Если бы кто-нибудь повторил краткую характеристику, данную Рейдом хирургу, самому доктору Питеру Лоуренсу Дювалю, она была бы встречена таким же кратким хмыканьем, с каким он выслушал бы признание в любви. Это отнюдь не означало, что Дюваль был нечувствителен к восхвалениям или оскорблениям; дело было в том, что он позволял себе реагировать на них, только когда у него было свободное время, каковое выпадало ему очень редко.
Мрачное выражение, неизменно присутствовавшее на его лице, было, скорее, результатом напряжения мышц, проистекавшего от перманентного мыслительного процесса в его голове. У каждого есть свой способ бегства от окружающего мира; Дюваль пользовался самым простым: он с головой погружался в работу.
К сорока с лишним годам он обрел международную известность как нейрохирург и статус убежденного холостяка, на что он не обращал никакого внимания.
Когда открылась дверь, он не позволил себе оторваться от внимательного изучения трехмерного рентгеновского снимка, который лежал перед ним на столе. Привычно бесшумными шагами вошла его ассистентка.
— В чем дело, мисс Петерсон? — спросил он, до боли в глазах вглядываясь в снимок. Глубина изображения была вполне достаточной для поверхностной оценки, но подлинное проникновение в суть требовало точнейшего расчета углов, плюс изощренное знание того, что кроется в глубине.
Кора Петерсон застыла на месте, собираясь с мыслями. Ей минуло двадцать пять лет, она была на двадцать лет младше Дюваля, и полученную ею всего год назад степень магистра она почтительно преподнесла к ногам хирурга.
В письмах домой она при каждом удобном случае объясняла, что день рядом с Дювалем равен курсу колледжа; просто невозможно было представить изощренность его методов диагностики, его технику обследования, его виртуозное мастерство владения инструментарием.

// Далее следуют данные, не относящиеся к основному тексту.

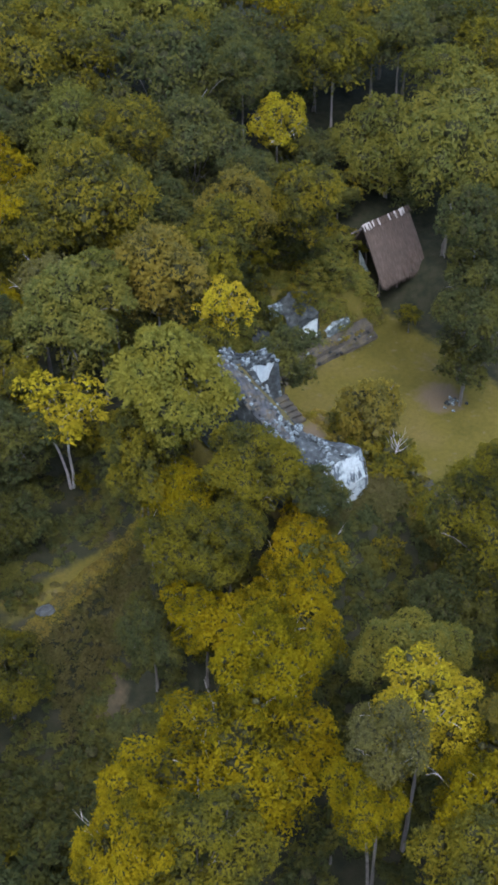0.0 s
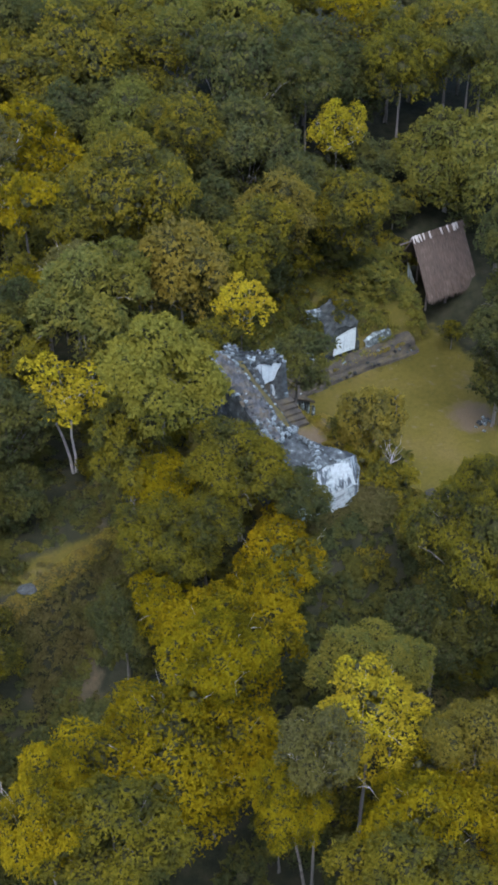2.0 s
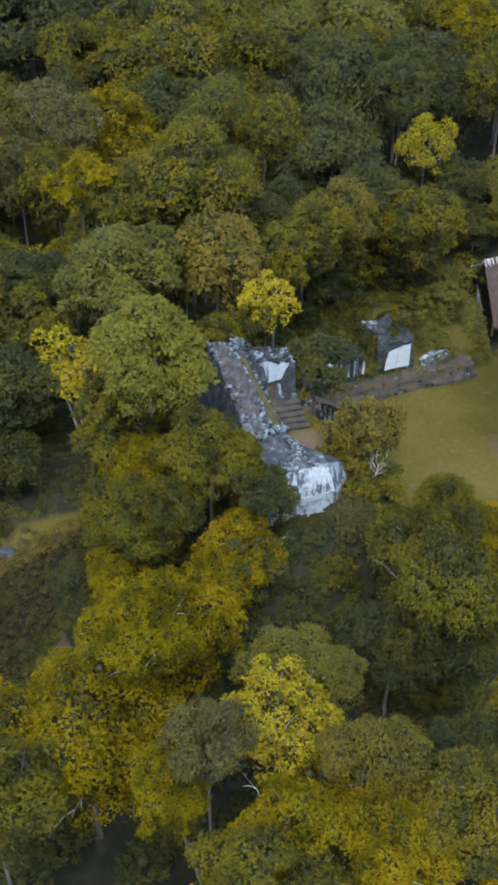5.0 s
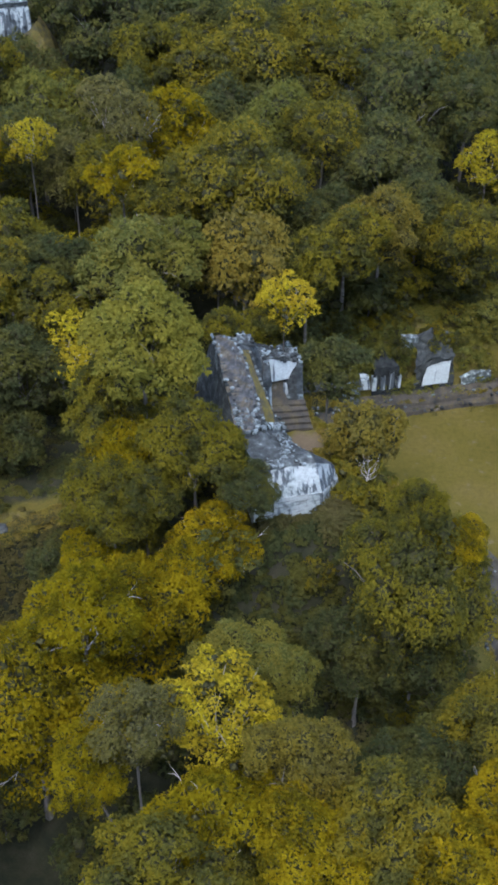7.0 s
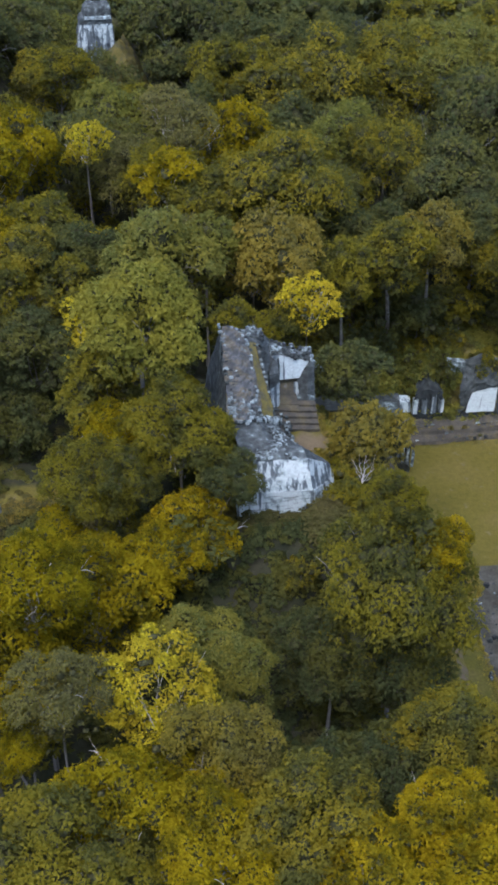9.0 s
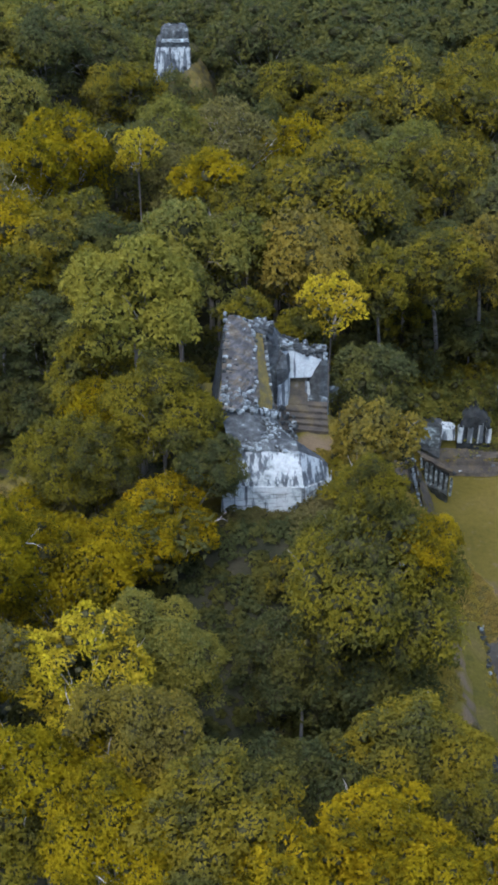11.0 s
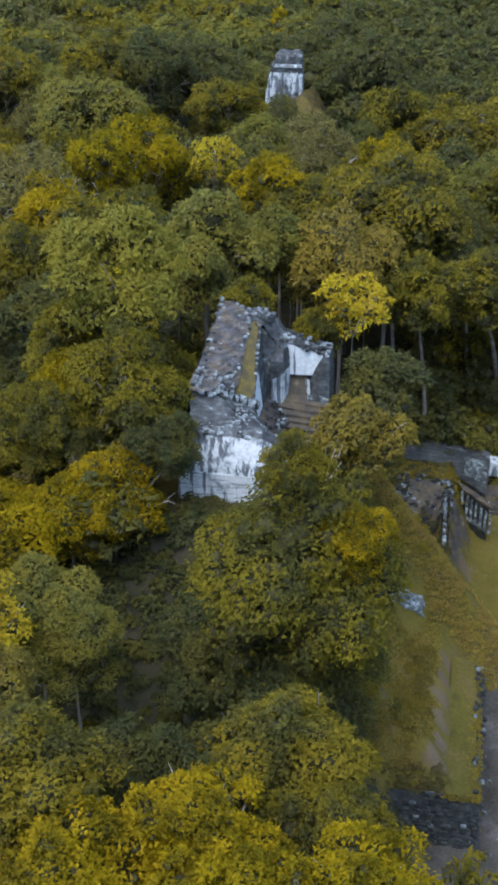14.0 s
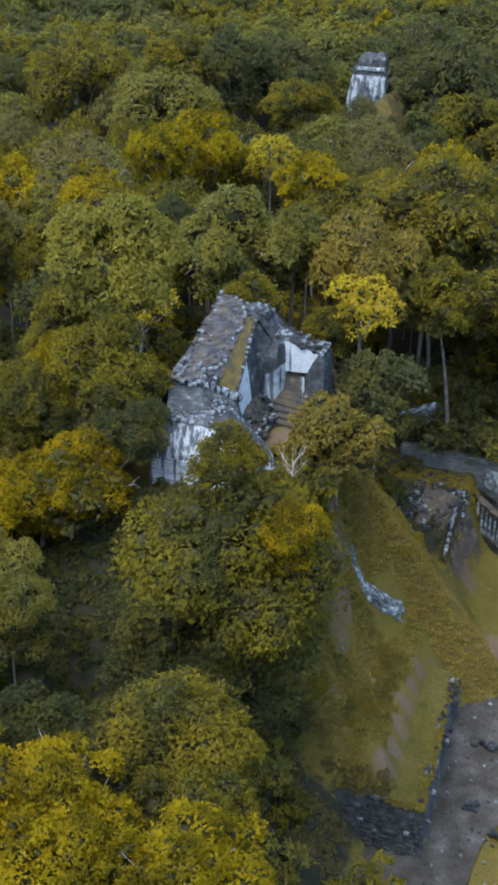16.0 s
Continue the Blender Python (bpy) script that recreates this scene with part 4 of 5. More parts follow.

При ее преданности работе, при ее стремлении лечить, состояние Коры можно было оценить как непрерывное вдохновение.
Едва только она зашла в комнату, ее, как профессионального физиолога, обеспокоили углубившиеся морщины на лице шефа, склоненного над работой.
Ее лицо осталось бесстрастным, хотя она никак не могла справиться с глупыми беспорядочными сокращениями сердечной мышцы.